--- START OF COLLECTED MATERIAL ---

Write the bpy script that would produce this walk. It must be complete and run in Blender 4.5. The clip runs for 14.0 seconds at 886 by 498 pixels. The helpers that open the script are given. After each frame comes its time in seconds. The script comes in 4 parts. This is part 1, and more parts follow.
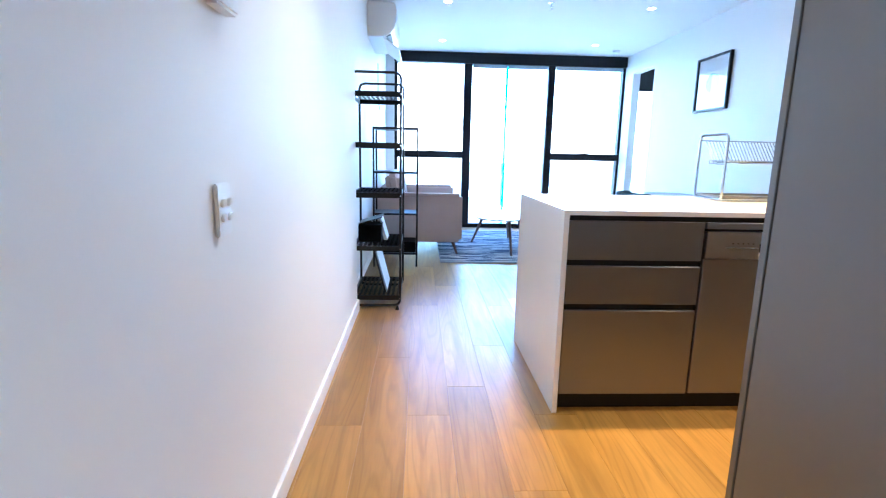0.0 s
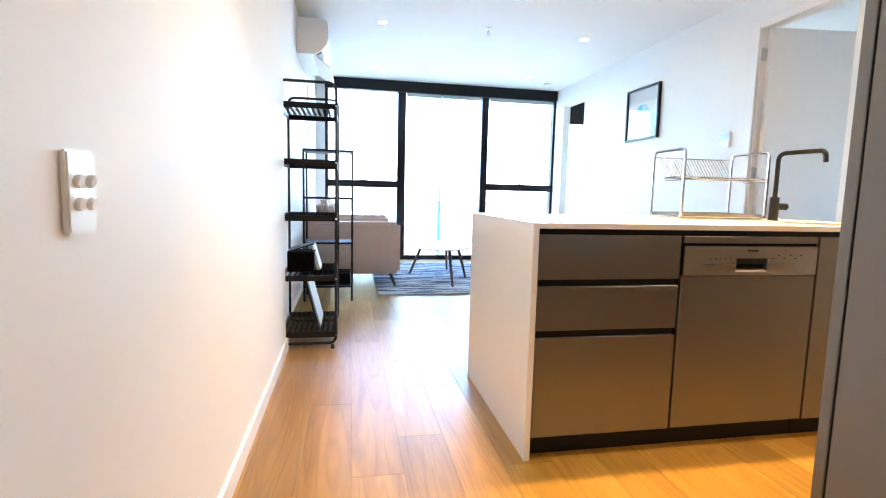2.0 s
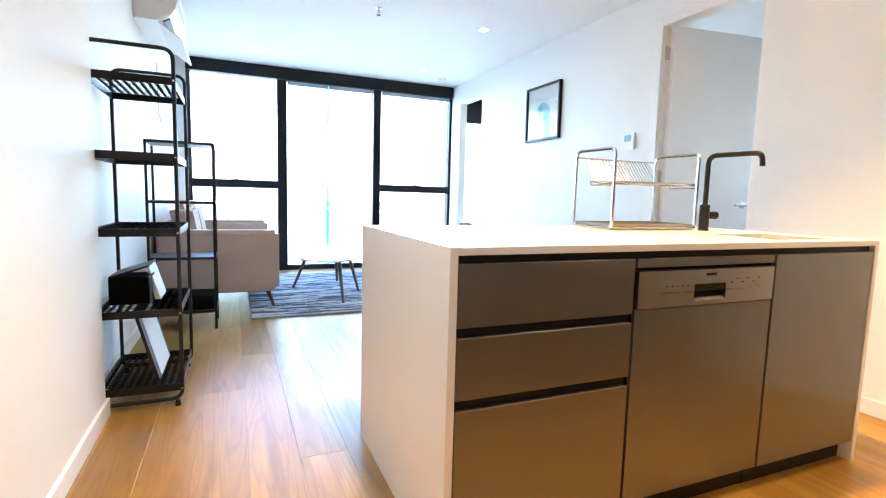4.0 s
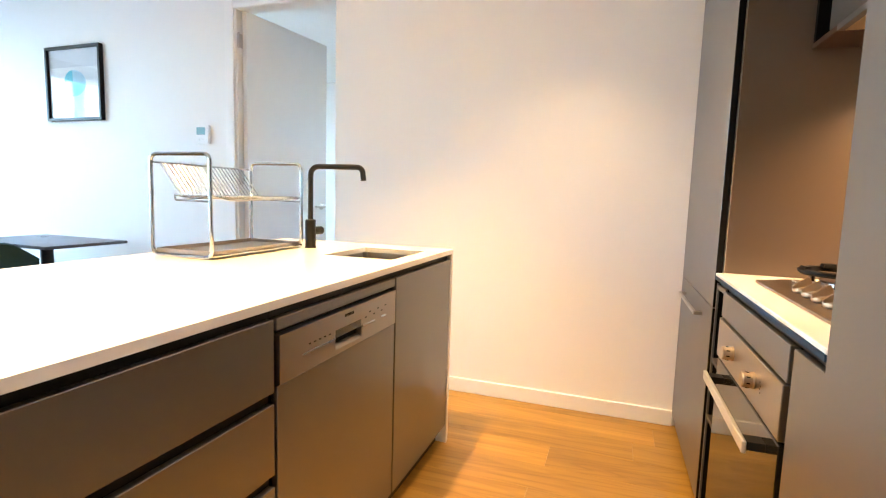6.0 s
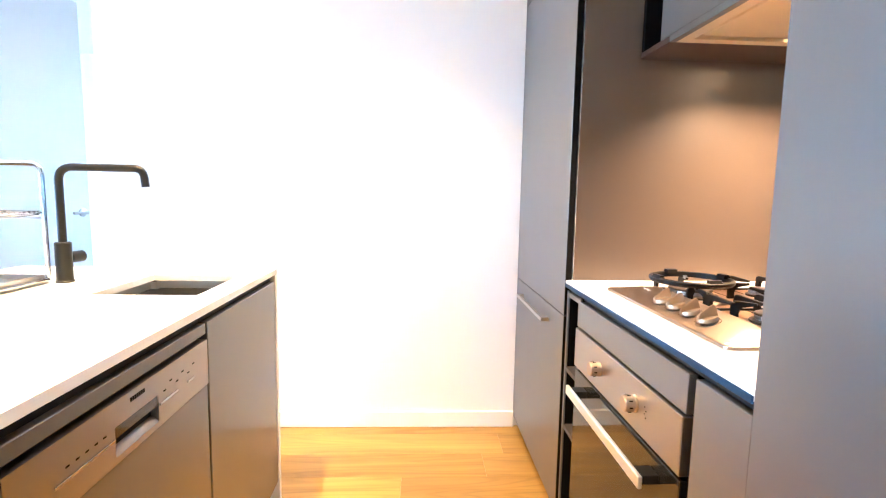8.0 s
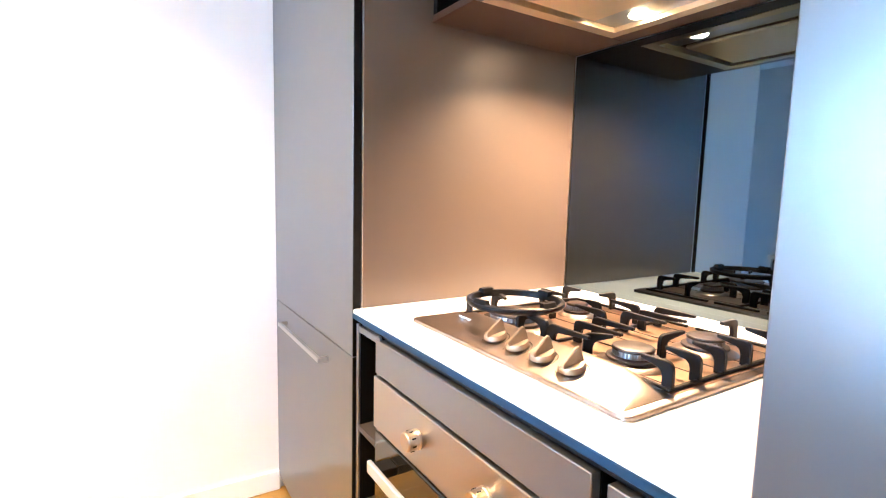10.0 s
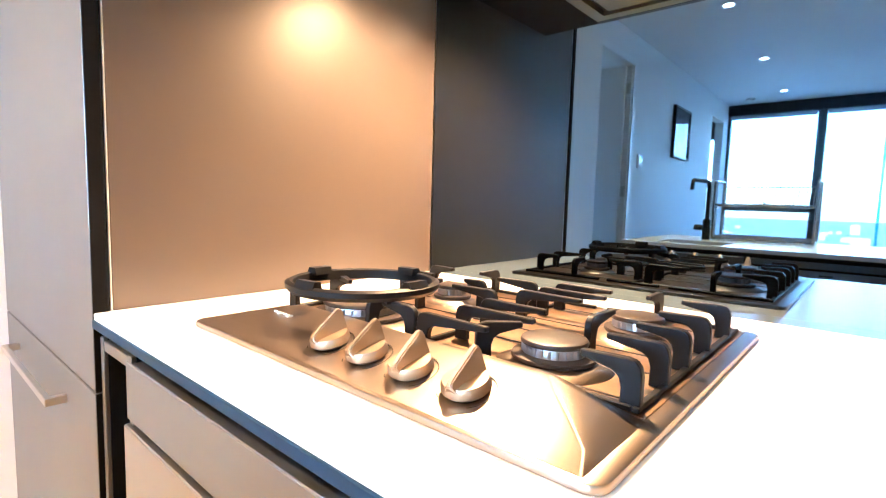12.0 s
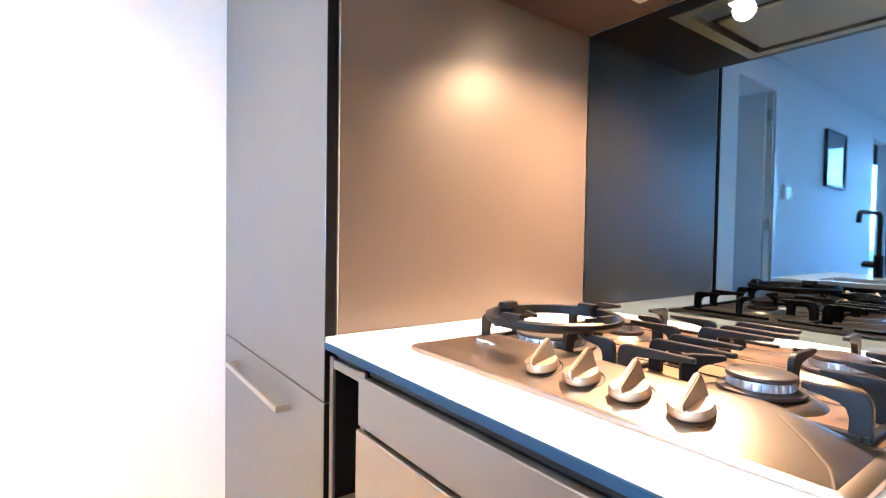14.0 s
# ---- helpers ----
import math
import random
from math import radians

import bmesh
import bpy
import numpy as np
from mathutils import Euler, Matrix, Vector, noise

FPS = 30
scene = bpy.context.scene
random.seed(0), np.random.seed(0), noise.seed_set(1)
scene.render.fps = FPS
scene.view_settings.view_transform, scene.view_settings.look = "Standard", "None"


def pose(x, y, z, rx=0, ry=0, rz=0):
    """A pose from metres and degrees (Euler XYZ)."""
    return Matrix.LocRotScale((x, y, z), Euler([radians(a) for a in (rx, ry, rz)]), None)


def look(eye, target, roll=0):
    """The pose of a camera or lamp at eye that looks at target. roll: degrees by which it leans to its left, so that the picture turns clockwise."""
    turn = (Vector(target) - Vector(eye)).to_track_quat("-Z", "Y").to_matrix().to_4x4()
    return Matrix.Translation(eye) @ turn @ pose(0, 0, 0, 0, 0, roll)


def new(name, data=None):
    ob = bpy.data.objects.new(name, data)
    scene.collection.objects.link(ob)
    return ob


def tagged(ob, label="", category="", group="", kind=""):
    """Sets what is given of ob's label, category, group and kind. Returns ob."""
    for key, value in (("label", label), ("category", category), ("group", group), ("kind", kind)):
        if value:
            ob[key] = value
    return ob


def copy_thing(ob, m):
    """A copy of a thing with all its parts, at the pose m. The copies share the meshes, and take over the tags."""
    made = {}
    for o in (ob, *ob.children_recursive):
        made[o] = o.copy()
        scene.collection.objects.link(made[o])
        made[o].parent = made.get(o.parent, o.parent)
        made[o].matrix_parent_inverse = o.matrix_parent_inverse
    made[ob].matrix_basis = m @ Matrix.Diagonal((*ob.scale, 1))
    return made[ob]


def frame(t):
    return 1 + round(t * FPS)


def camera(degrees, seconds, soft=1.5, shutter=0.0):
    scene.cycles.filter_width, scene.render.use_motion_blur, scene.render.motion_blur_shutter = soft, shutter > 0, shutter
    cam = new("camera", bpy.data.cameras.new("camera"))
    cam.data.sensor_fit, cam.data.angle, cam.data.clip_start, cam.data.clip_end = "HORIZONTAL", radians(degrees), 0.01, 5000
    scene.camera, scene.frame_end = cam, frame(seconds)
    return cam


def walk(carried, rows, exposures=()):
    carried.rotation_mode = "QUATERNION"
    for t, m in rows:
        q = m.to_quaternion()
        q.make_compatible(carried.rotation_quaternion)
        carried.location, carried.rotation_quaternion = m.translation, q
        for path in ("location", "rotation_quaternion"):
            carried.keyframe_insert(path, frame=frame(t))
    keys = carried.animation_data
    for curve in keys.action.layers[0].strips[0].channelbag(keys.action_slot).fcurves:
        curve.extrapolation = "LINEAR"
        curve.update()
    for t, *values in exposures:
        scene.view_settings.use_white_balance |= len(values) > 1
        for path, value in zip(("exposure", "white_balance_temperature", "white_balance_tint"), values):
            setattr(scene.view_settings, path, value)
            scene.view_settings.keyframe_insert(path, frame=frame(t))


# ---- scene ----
cam = camera(83.6, 14.0, soft=1.2)
PATH = [
    (0, (0.144, 0.119, 1.111), (0.24, 2.081, 0.739), 1.2),
    (0.5, (0.123, 0.153, 1.112), (0.414, 2.104, 0.781), 1.1),
    (1, (0.095, 0.23, 1.065), (0.461, 2.174, 0.769), 1.2),
    (1.5, (0.077, 0.332, 1.008), (0.45, 2.28, 0.754), 1.3),
    (2, (0.087, 0.438, 0.993), (0.461, 2.39, 0.774), 1.4),
    (2.2, (0.095, 0.48, 0.994), (0.471, 2.433, 0.781), 1.4),
    (4.3, (0.276, 1.068, 1.036), (1.262, 2.796, 0.827), 1.5),
    (4.5, (0.295, 1.1, 1.047), (1.44, 2.727, 0.836), 1.5),
    (5, (0.348, 1.24, 1.099), (1.8, 2.599, 0.887), 1.7),
    (5.5, (0.392, 1.362, 1.127), (2.105, 2.373, 0.913), 1.7),
    (6, (0.463, 1.427, 1.135), (2.339, 2.087, 0.923), 1.7),
    (6.5, (0.55, 1.527, 1.162), (2.503, 1.896, 0.946), 1.4),
    (7, (0.607, 1.581, 1.176), (2.587, 1.768, 0.97), 1.5),
    (7.2, (0.621, 1.602, 1.175), (2.605, 1.742, 0.967), 1.4),
    (9.3, (1.046, 1.556, 1.212), (2.928, 0.925, 0.984), 1.2),
    (9.5, (1.092, 1.554, 1.202), (2.94, 0.82, 0.98), 1.3),
    (10, (1.226, 1.545, 1.194), (2.92, 0.507, 0.971), 1.4),
    (10.5, (1.351, 1.458, 1.144), (2.849, 0.151, 0.926), 1.3),
    (11, (1.452, 1.356, 1.108), (2.835, -0.073, 0.896), 1.4),
    (11.5, (1.487, 1.304, 1.09), (2.827, -0.168, 0.898), 1.6),
    (12, (1.508, 1.291, 1.08), (2.839, -0.19, 0.891), 1.6),
    (12.5, (1.533, 1.312, 1.076), (2.86, -0.172, 0.892), 1.4),
    (13, (1.543, 1.364, 1.076), (2.876, -0.119, 0.922), 1.5),
    (13.5, (1.538, 1.429, 1.078), (2.994, 0.062, 0.966), 1.1),
    (14, (1.517, 1.448, 1.089), (3.147, 0.291, 1.035), 0.9),
]
EXPOSURES = [(0.0, 4.63, 4650, 10), (0.5, 4.68, 5300, 10), (1.0, 4.78, 5950, 10), (2.0, 4.81, 5850, 10), (4.5, 4.73, 5850, 10), (5.5, 4.40, 6150, 10), (6.0, 4.78, 5950, 10), (6.5, 5.15, 5300, 10), (7.2, 5.58, 4950, 10), (9.3, 5.68, 4550, 10), (10.5, 5.83, 4850, 10), (11.0, 5.80, 5150, 10), (12.0, 5.78, 4950, 10), (12.5, 5.80, 4550, 10), (13.5, 5.83, 4500, 10), (14.0, 5.80, 4550, 10)]
walk(cam, [(t, look(eye, target, roll)) for t, eye, target, roll in PATH], EXPOSURES)

# ---- world, sun, lamps ----
world = bpy.data.worlds.new("sky")
scene.world = world
world.use_nodes = True
_wn = world.node_tree.nodes
_sky = _wn.new("ShaderNodeTexSky")
_sky.sky_type = "NISHITA"
_sky.sun_disc = False
_sky.sun_elevation, _sky.sun_rotation = radians(50), radians(190)
_sky.air_density, _sky.dust_density, _sky.ozone_density = 1.0, 1.2, 1.0
_wn["Background"].inputs["Strength"].default_value = 0.15
world.node_tree.links.new(_sky.outputs["Color"], _wn["Background"].inputs["Color"])

sun = new("sun", bpy.data.lights.new("sun", "SUN"))
sun.data.energy, sun.data.angle, sun.data.color = 1.2, radians(12), (1.0, 0.95, 0.88)
sun.matrix_world = look((0, 0, 0), (0.11, 0.62, -0.77))

WARM = (1.0, 0.58, 0.17)
AMBER = (1.0, 0.53, 0.205)
NEUTRAL = (1.0, 0.86, 0.70)


def spot(name, x, y, z, watts, colour, cone=88, blend=0.7, radius=0.04):
    ob = new(name, bpy.data.lights.new(name, "SPOT"))
    ob.data.energy, ob.data.color, ob.data.spot_size, ob.data.spot_blend = watts, colour, radians(cone), blend
    ob.data.shadow_soft_size = radius
    ob.location = (x, y, z)
    return ob


CEIL = 2.60
for lx, ly, watts, colour in ((0.95, 2.38, 9.2, WARM), (2.0, 2.38, 12.5, WARM), (0.27, -0.55, 6.5, NEUTRAL), (0.27, 1.9, 3.0, NEUTRAL),
                              (0.40, 3.68, 0.8, NEUTRAL), (2.45, 3.68, 0.8, NEUTRAL), (0.40, 5.37, 0.8, NEUTRAL), (2.45, 5.36, 0.8, NEUTRAL),
                              (0.42, 7.06, 0.8, NEUTRAL), (2.47, 7.05, 0.8, NEUTRAL)):
    spot("downlight_lamp", lx, ly, CEIL - 0.03, watts, colour)
spot("downlight_lamp", 2.44, 1.66, CEIL - 0.03, 5.4, (1.0, 0.62, 0.30), cone=90, blend=0.9, radius=0.07)
spot("hood_lamp", 2.060, 0.486, 1.620, 4.4, AMBER, cone=146, blend=1.0, radius=0.024)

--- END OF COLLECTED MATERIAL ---

Give again, exactly, the lines from the start of the data through the one holding "scene = bpy.context.scene"; omit the pictures.

Write the bpy script that would produce this walk. It must be complete and run in Blender 4.5. The clip runs for 14.0 seconds at 886 by 498 pixels. The helpers that open the script are given. After each frame comes its time in seconds. The script comes in 4 parts. This is part 1, and more parts follow.
0.0 s
2.0 s
4.0 s
6.0 s
8.0 s
10.0 s
12.0 s
14.0 s
# ---- helpers ----
import math
import random
from math import radians

import bmesh
import bpy
import numpy as np
from mathutils import Euler, Matrix, Vector, noise

FPS = 30
scene = bpy.context.scene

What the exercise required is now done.